Consultancy or executive interim management? When interim management is the best solution for companies

If you are looking to bring external senior skills into your business on a temporary basis, you may be hesitating between a consultant and an executive interim manager. Indeed, there is an overlap between the two roles. And in some cases, consultancy may be the right solution. Several key differences, however, show that executive interim management is often more appropriate.

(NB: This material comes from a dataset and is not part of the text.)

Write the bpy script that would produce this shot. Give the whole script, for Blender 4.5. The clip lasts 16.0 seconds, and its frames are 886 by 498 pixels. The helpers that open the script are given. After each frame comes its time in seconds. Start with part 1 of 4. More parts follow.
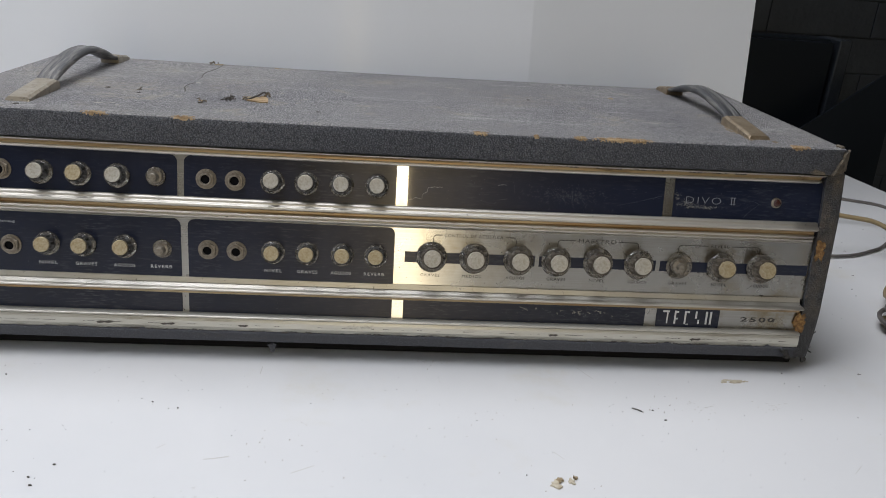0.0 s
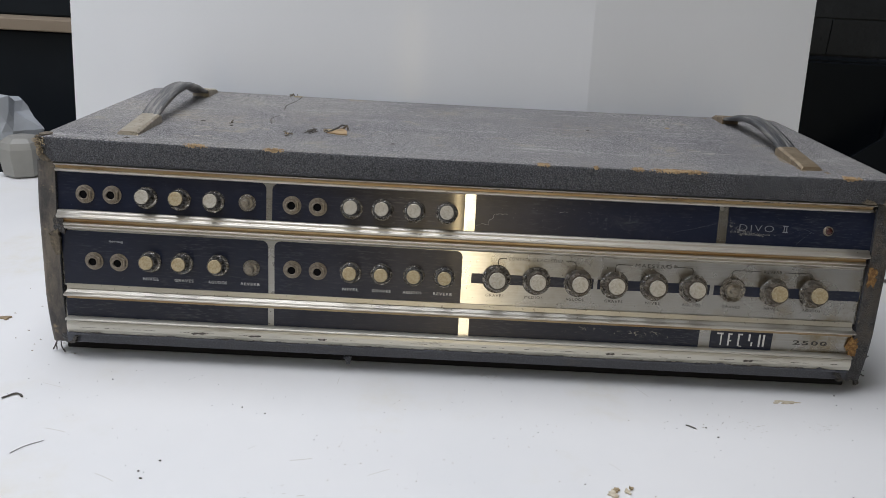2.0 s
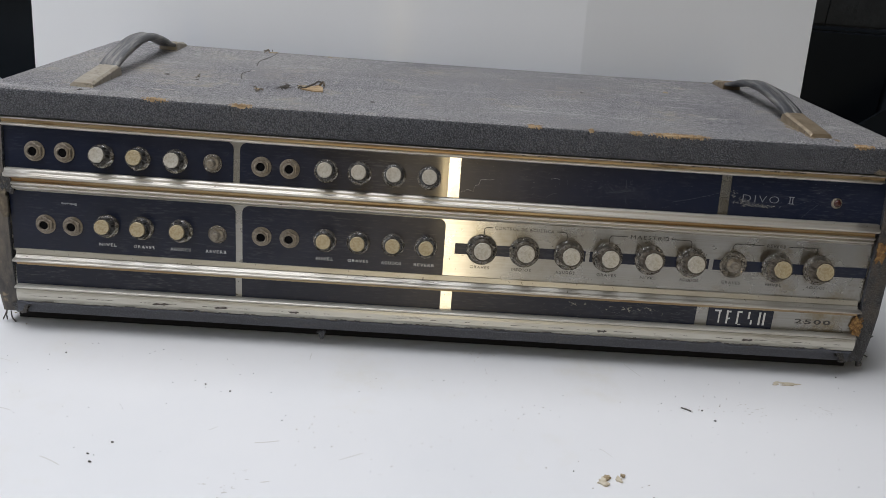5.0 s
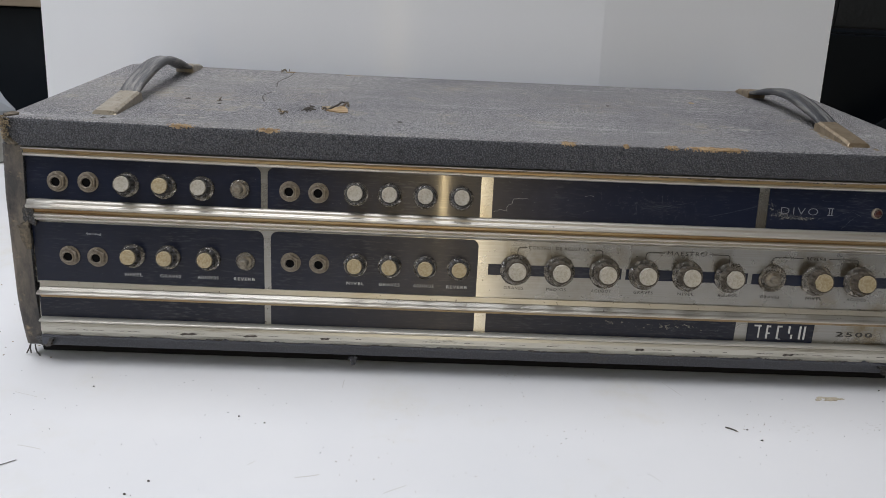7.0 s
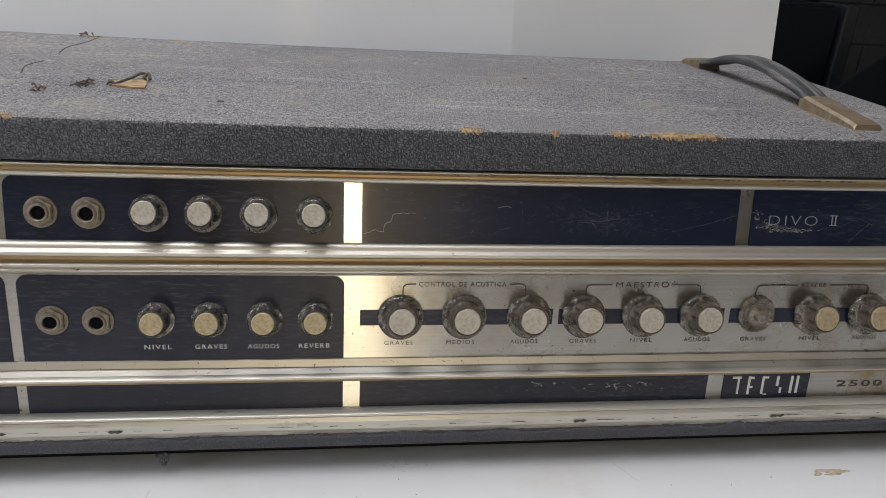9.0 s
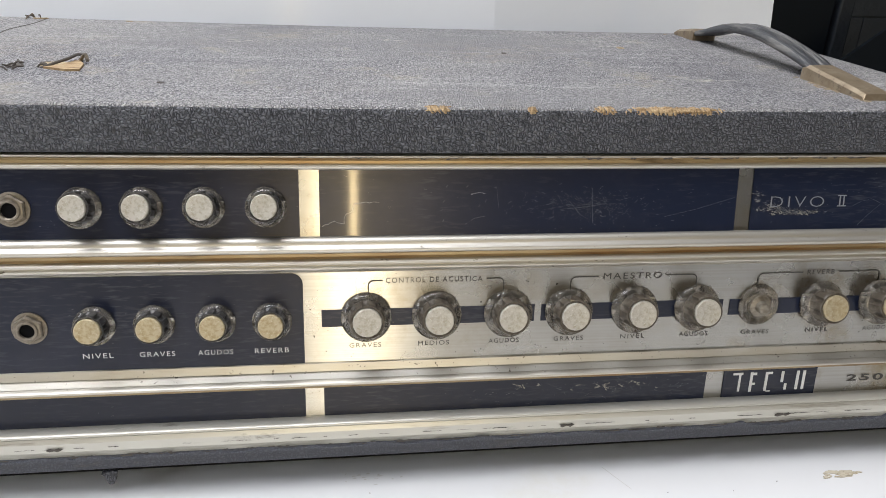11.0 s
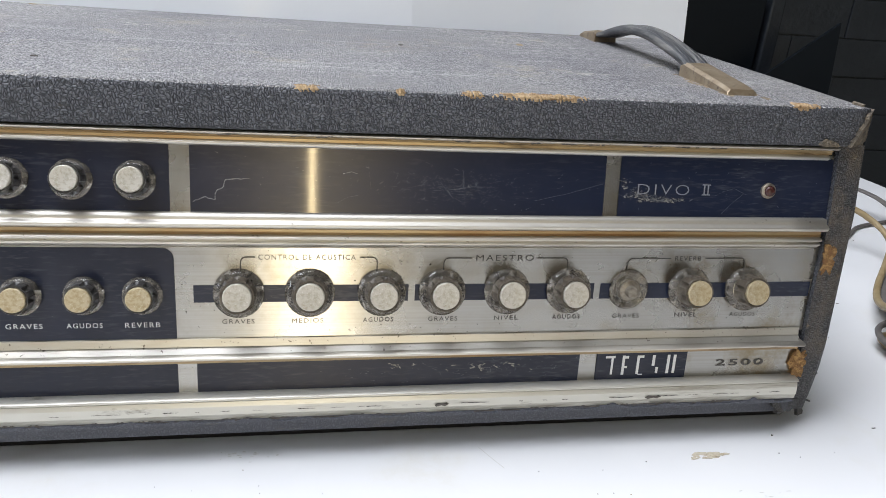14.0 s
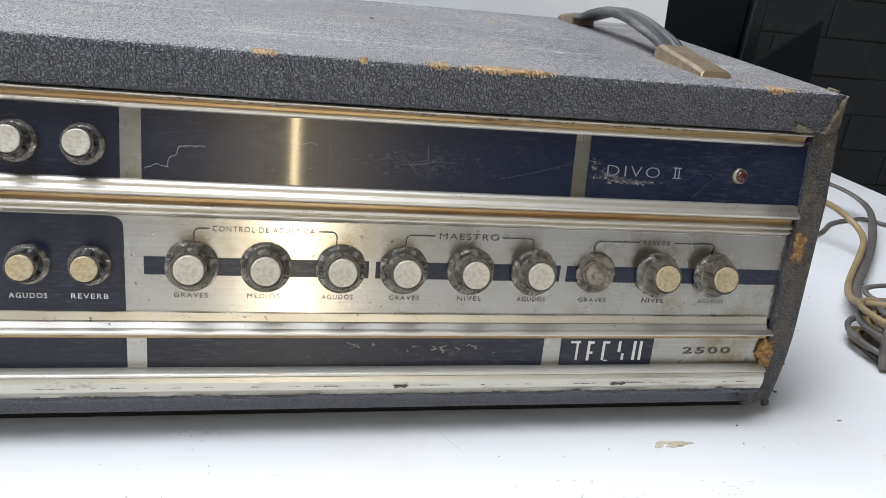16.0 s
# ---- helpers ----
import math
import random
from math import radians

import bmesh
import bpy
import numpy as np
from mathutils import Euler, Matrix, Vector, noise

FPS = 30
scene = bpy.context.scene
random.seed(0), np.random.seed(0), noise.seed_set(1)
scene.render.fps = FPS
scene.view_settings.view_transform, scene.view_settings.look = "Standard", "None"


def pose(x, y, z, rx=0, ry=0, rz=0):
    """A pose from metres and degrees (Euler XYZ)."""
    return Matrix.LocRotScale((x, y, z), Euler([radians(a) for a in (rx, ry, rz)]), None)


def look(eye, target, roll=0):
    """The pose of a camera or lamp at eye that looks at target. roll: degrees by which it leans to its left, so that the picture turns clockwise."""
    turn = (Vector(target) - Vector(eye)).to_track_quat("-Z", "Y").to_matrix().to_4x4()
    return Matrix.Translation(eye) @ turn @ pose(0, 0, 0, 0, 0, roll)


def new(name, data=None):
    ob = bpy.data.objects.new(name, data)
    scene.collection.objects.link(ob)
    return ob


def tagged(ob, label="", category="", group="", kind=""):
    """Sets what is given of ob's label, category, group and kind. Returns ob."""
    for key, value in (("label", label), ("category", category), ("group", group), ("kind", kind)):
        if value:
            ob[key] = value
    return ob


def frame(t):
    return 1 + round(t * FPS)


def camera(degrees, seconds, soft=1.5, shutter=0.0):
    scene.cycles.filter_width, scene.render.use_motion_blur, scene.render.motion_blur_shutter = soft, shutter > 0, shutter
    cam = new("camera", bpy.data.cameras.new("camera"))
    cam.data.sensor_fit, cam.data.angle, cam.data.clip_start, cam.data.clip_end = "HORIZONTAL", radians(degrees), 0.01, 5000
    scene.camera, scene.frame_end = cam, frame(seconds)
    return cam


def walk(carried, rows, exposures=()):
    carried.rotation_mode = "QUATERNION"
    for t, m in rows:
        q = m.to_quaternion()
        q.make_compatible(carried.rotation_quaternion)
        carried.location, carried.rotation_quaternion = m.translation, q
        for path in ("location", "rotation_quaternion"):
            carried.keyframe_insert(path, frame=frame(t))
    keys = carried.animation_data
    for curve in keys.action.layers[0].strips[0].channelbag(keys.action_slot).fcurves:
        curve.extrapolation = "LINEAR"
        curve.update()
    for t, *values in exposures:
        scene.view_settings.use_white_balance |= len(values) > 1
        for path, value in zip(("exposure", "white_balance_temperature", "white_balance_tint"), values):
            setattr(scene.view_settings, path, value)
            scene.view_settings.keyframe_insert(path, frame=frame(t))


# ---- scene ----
cam = camera(60.6, 16.0, soft=0.65, shutter=0.2)
PATH = [
    (0.0, (-0.0190, -0.5813, 0.3278), (0.0610, 0.3463, -0.0371), 4.03),
    (0.5, (-0.0191, -0.5950, 0.3318), (0.0423, 0.3227, -0.0606), 1.95),
    (1.0, (-0.0150, -0.6010, 0.3426), (0.0299, 0.3254, -0.0313), 2.25),
    (1.5, (-0.0182, -0.6107, 0.3453), (-0.0084, 0.3237, -0.0108), 1.45),
    (2.0, (-0.0328, -0.6229, 0.3496), (-0.0234, 0.3140, 0.0001), 3.12),
    (2.5, (-0.0279, -0.6125, 0.3460), (0.0142, 0.3172, -0.0198), 3.56),
    (3.0, (-0.0212, -0.6004, 0.3391), (0.0256, 0.3247, -0.0379), 3.64),
    (3.5, (-0.0261, -0.5884, 0.3360), (0.0070, 0.3342, -0.0485), 4.13),
    (4.0, (-0.0277, -0.5819, 0.3341), (0.0007, 0.3366, -0.0603), 3.86),
    (6.5, (-0.0377, -0.5785, 0.3265), (-0.0054, 0.3538, -0.0337), 5.19),
    (7.0, (-0.0558, -0.5635, 0.3338), (-0.0252, 0.3638, -0.0392), 2.92),
    (7.5, (-0.0539, -0.5459, 0.3242), (0.0132, 0.3821, -0.0423), 4.48),
    (8.0, (-0.0587, -0.5187, 0.3138), (0.0378, 0.4115, -0.0403), 4.94),
    (8.5, (-0.0605, -0.4466, 0.3058), (0.0816, 0.4684, -0.0719), 4.90),
    (9.0, (-0.0138, -0.3734, 0.2887), (0.1265, 0.5396, -0.0944), 3.82),
    (11.5, (0.0135, -0.3387, 0.2759), (0.1542, 0.5667, -0.1247), 2.62),
    (12.0, (0.0259, -0.3449, 0.2749), (0.1766, 0.5623, -0.1180), 3.25),
    (12.5, (0.0392, -0.3555, 0.2762), (0.2094, 0.5532, -0.1049), 3.97),
    (13.0, (0.0468, -0.3559, 0.2737), (0.2311, 0.5501, -0.1074), 3.77),
    (13.5, (0.0482, -0.3575, 0.2715), (0.2301, 0.5499, -0.1073), 4.11),
    (14.0, (0.0501, -0.3597, 0.2675), (0.2397, 0.5452, -0.1137), 4.82),
    (14.5, (0.0527, -0.3610, 0.2675), (0.2521, 0.5446, -0.1069), 5.32),
    (15.0, (0.0552, -0.3597, 0.2658), (0.2540, 0.5453, -0.1104), 5.75),
    (15.5, (0.0585, -0.3567, 0.2631), (0.2705, 0.5439, -0.1165), 5.93),
    (16.0, (0.0622, -0.3540, 0.2571), (0.2751, 0.5426, -0.1312), 6.87),
]
EXPOSURES = [(0.0, 0.12, 6520, 12), (7.0, 0.12, 6560, 12.5), (8.5, 0.18, 6620, 13), (9.2, 0.3, 6760, 13), (11.3, 0.90, 6560, 12), (13.0, 0.93, 6330, 12), (16.0, 0.99, 6330, 11)]
walk(cam, [(t, look(eye, target, roll)) for t, eye, target, roll in PATH], EXPOSURES)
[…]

The crucial difference to note is that the role of consultancy is purely advisory: a consultant will audit a business, analyse their findings, and on that basis provide a set of recommendations tailored to that company. They will not, however, take the lead in the implementation of those recommendations.

A hands-on role

First, most evidently, executive interim managers do not just gain an in-depth understanding of a company’s operations, opportunities, challenges and risks: they also spearhead the implementation of the transformations needed. In situations where companies have a skill or experience gap within their senior management, this is vital. This leadership role ensures that the changes recommended are duly implemented in the most appropriate manner.

Working with your staff

Another ramification of this operational involvement is that executive interim managers actually work with a business’s staff: interacting with the rest of the team on a prolonged basis provides them with an even better understanding of the dynamics at stake, and of the finer subtleties of the issues to address, which could be harder for a consultant to detect, due to their more limited involvement.

This also allows for an on-going feedback loop, whereby the executive interim manager is able to adjust the strategies to implement over time based on the day-to-day experience they accrue within the business.

Greater accountability

What is more, executive interim managers’ hands-on role within the company means that they are subject to more immediate accountability: while the impact of the recommendations made by a consultant can take some time to become measurable, executive interim managers are responsible for carrying out the transformations needed, and are thus more directly answerable to the company.

100% focus on the company’s best interests

Finally, it can be said that executive interim managers are good consultants, but not every consultant is a good manager. They are also more likely to work with their own teams, where an executive interim manager would work directly with the company’s staff.